## begin DATA IN THIS EXERCISE

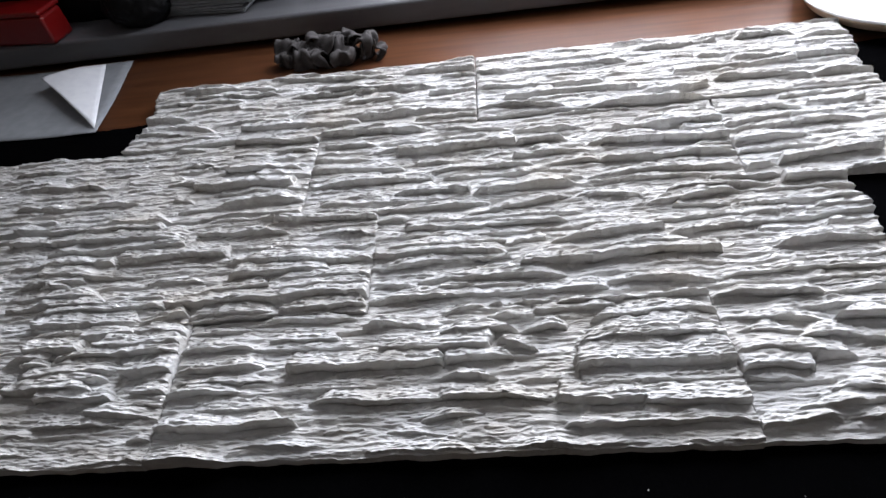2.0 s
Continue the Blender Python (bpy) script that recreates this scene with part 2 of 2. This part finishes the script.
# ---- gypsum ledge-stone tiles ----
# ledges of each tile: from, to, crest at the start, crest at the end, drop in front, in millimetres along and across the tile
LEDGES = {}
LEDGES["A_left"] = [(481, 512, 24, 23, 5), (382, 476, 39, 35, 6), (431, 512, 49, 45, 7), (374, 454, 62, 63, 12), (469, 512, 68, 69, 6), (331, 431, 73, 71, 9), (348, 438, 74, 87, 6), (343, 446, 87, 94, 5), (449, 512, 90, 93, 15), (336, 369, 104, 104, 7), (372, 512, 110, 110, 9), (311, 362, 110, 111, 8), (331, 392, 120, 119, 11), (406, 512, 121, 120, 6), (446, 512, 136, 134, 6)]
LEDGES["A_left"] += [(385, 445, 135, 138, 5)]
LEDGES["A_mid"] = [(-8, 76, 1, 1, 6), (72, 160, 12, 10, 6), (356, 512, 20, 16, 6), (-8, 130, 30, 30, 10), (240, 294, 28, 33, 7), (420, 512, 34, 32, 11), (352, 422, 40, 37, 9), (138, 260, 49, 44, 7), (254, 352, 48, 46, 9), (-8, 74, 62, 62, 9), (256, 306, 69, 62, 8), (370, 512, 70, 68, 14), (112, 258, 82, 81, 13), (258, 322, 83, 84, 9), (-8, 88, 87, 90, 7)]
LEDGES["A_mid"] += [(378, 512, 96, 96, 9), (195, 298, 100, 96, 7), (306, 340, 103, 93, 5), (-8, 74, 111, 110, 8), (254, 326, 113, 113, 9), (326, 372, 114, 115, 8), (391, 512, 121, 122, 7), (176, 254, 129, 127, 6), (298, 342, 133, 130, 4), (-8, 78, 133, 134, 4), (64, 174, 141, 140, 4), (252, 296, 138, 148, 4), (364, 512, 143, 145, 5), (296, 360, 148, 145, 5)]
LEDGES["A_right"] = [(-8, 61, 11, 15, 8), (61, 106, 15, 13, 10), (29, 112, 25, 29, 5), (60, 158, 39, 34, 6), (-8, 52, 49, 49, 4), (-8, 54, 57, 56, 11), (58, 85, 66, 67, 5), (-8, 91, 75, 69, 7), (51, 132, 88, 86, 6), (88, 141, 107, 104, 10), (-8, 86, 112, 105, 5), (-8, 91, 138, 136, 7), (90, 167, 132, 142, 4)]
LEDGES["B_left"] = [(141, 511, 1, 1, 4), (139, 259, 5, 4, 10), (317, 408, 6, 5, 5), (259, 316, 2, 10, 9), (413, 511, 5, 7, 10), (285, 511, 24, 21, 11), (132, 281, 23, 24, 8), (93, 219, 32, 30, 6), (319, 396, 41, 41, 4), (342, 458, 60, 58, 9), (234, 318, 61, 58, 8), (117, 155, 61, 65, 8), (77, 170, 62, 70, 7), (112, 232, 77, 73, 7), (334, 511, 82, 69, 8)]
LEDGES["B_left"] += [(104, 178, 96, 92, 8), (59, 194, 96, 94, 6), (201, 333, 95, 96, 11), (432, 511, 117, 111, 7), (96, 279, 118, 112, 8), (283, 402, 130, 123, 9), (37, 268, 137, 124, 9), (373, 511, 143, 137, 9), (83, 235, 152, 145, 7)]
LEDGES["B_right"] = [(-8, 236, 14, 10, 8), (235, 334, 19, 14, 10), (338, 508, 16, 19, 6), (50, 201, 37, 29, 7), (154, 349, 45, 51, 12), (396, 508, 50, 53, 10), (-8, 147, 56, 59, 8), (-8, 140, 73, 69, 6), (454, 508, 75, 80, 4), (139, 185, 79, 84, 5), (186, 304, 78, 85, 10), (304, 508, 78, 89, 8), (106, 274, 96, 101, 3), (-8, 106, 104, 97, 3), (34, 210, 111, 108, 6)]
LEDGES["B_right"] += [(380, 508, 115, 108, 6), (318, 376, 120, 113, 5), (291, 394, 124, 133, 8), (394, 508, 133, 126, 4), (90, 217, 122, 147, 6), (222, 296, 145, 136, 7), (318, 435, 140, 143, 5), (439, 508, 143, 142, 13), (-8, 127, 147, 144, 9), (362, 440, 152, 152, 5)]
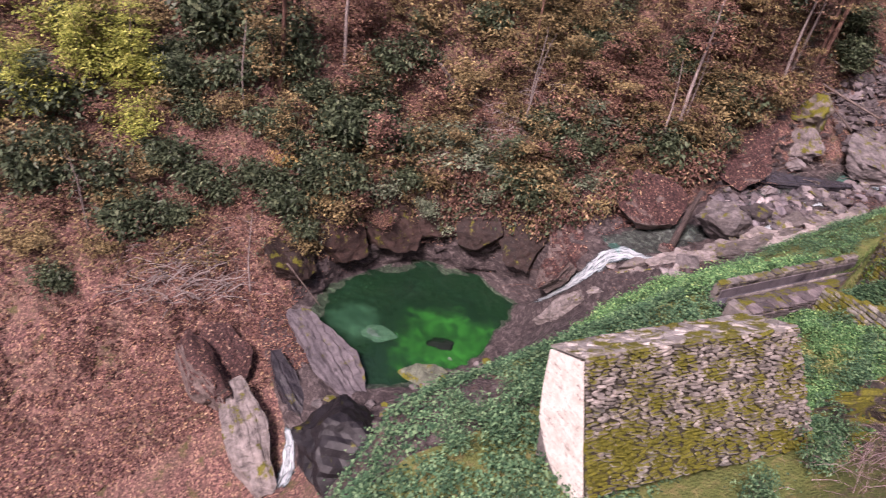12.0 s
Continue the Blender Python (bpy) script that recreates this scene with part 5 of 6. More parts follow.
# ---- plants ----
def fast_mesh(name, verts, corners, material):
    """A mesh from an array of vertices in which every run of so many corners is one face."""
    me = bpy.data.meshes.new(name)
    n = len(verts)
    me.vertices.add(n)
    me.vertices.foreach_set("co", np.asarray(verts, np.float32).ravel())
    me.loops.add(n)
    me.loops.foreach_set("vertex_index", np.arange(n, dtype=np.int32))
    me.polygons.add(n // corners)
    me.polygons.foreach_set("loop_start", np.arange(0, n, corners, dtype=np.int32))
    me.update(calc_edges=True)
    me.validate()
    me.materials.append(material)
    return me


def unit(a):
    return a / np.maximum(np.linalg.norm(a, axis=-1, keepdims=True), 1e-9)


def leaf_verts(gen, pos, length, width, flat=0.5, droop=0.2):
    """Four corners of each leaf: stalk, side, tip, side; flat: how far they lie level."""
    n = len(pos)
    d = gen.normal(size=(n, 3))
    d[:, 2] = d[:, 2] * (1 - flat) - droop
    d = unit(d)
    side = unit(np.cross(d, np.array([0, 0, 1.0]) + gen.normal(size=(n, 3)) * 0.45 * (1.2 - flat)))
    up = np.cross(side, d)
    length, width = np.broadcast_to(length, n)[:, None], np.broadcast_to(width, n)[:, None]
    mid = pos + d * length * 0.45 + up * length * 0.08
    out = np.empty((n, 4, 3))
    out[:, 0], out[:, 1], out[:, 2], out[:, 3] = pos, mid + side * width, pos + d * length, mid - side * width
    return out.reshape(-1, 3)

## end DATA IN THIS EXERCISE

**AIM OF THE TASK**. What is the number of lines that hold the string "recreates"? Reply with that number alone.

**THE OUTPUT**. 2